Well, lets start where the Supreme Court has to start with, the Constitution.  The first amendment guarantees the rights to free speech and religion. So, they can't stop same sex couples (that what this is all about again, in case you lost the point of my ramblings) from saying they want to get married or from practicing a religion where it's ok to be married.  The 9th amendment grants the people rights not explicitly stated in the Constitution.  There is nothing in the Constitution about limiting who can or cannot get married.  So it's up to the people to decide that, and therefore they can marry whomever they want to (ok, that one's a stretch). The 14th amendment, specifically the Equal Protection Clause, guarantees everyone the rights of the Constitution, and that those rights may not be abridged by state or the federal governments. This clause has been repeatedly attacked.  The most famous of these cases were Plessy v. Ferguson and Brown v. the Board of Education, Kansas.  Plessy intimated that it was ok to have separate but equal facitilites for blacks, while Brown reversed that ruling stating that separate is inherently unequal.  That's how it was applied for Civil Rights fights.  For this argument, the decision of Brown also had the benefit of determining that the Equal Protection Clause established that everyone had equal rights regardless of the color of their skin, race, or gender (further codified by the 19th amendment granting women the right to vote, proving that gender should not be an issue when it comes to rights people have).  If state or federal governments state by law that "married" couples have rights that unmarried couples have, then they cannot dictate who can or cannot be married, if they do, they are discriminating against a certain set of people based on their gender.
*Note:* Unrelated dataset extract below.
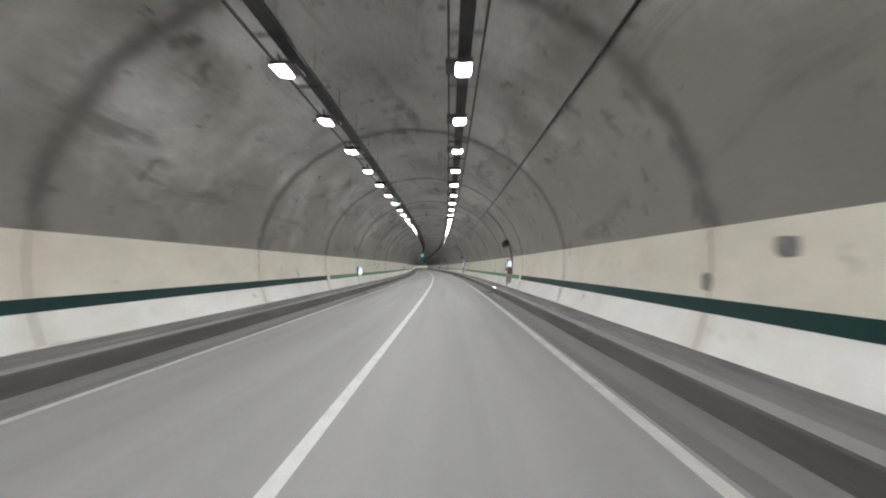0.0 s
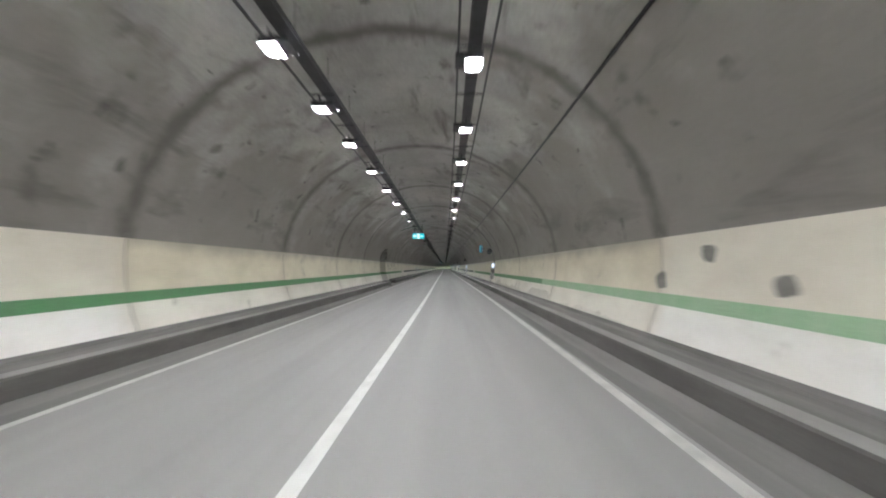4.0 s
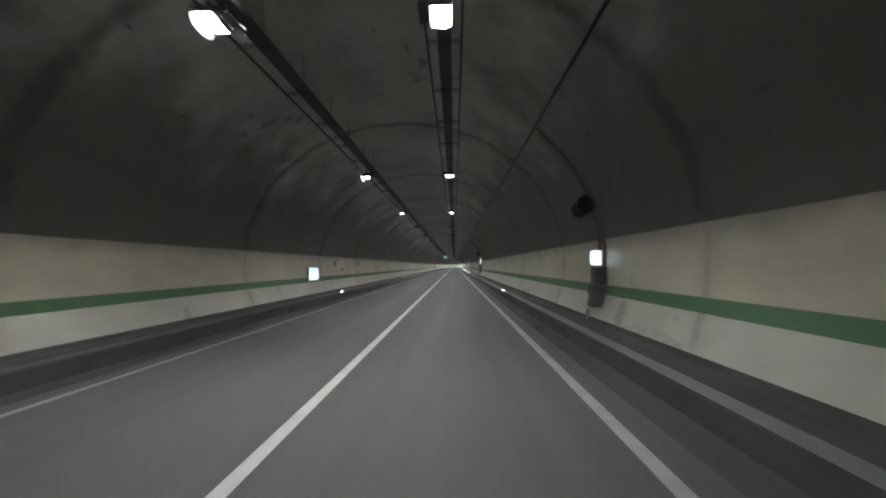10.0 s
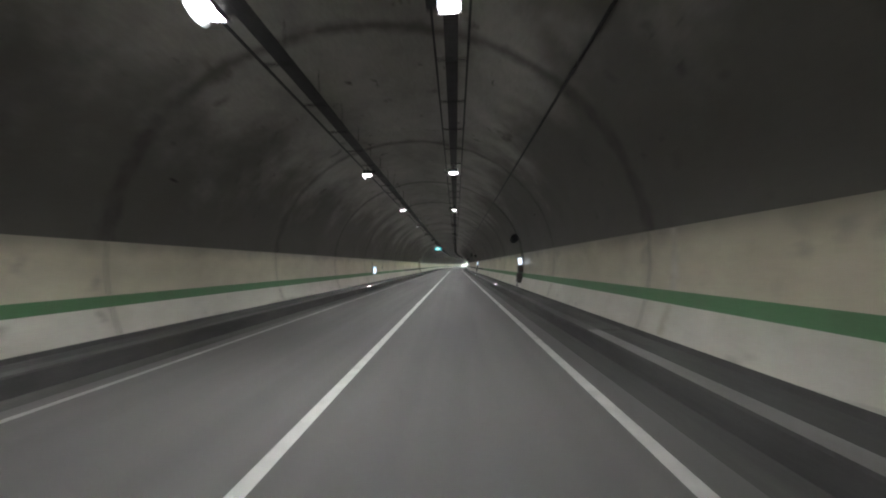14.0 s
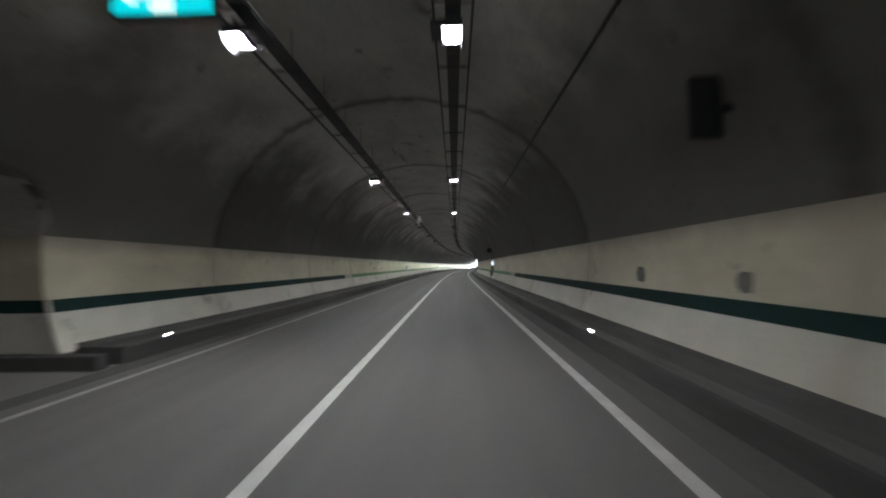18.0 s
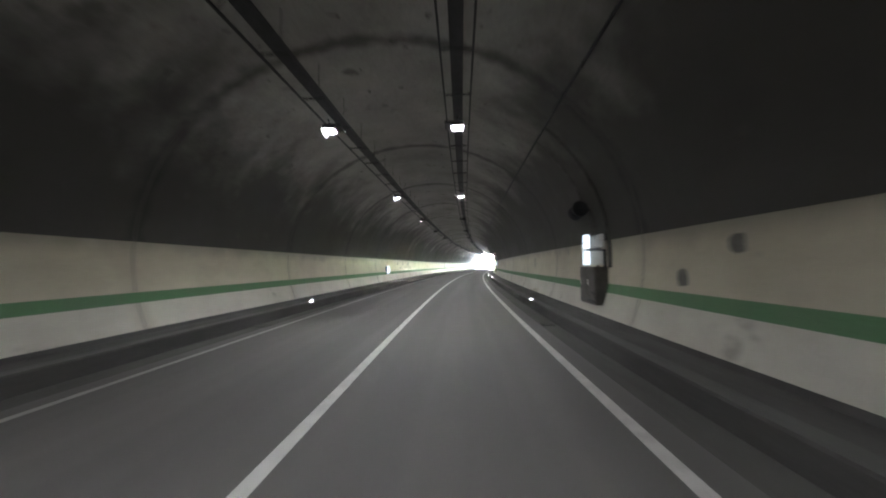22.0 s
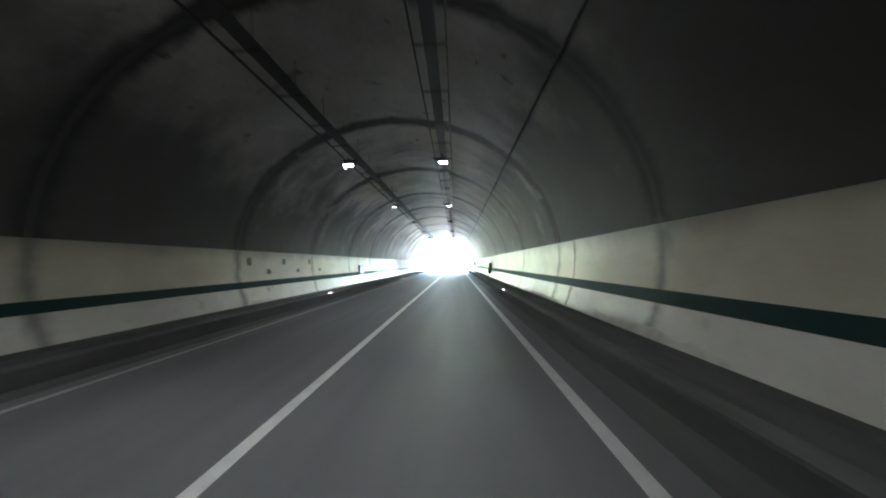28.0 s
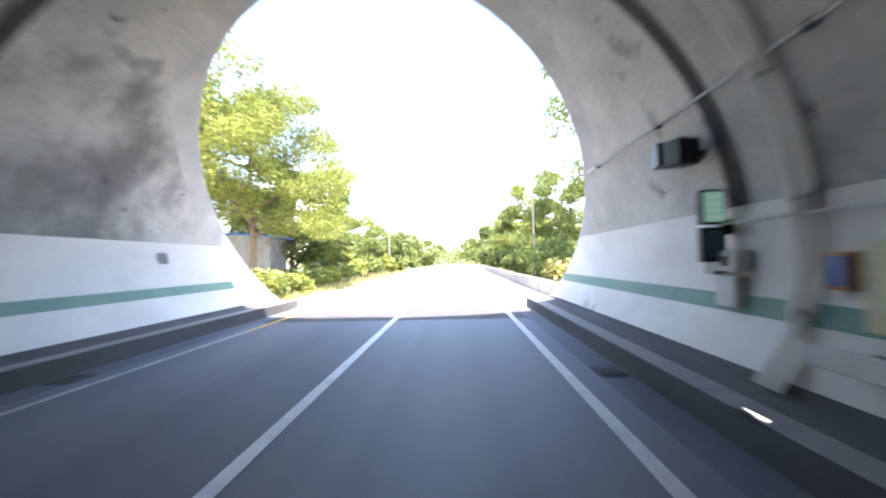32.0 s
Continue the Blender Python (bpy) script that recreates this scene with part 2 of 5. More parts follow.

You'll notice that for that last paragraph I removed the word "sex" and replaced it with "gender."  This was on purpose to further my argument.  Same sex couples are couples composed of two men or two women, as opposed to a couple composed of one man and one woman.  So, California, by stating that replacing one of the partners (a male or a female, genders) with a partner of a different gender, that couple can no longer become married and receive benefits and rights associated with being married, has violated the Equal Protection Clause of the 14th amendment by discriminating based on gender.

Shades of segregation popping up again in California's
Proposition 8 battle.
So, what have we learned here?  That California is infringing on the separation of church and state by bringing religious ideology into the debate about same sex marriages.  California is violating the 14th amendment to the Constitution of the United States of America by discriminating against same sex couples based on gender differences.  They might as well be saying that a white man and a black woman can't get married.  Hopefully, the Supreme Court knows their own laws well enough to understand what is before them; the lower courts did by overturning the law. The Supreme Court doesn't always get it right (see Plessy), but I have no doubt that eventually, they'll get this one right.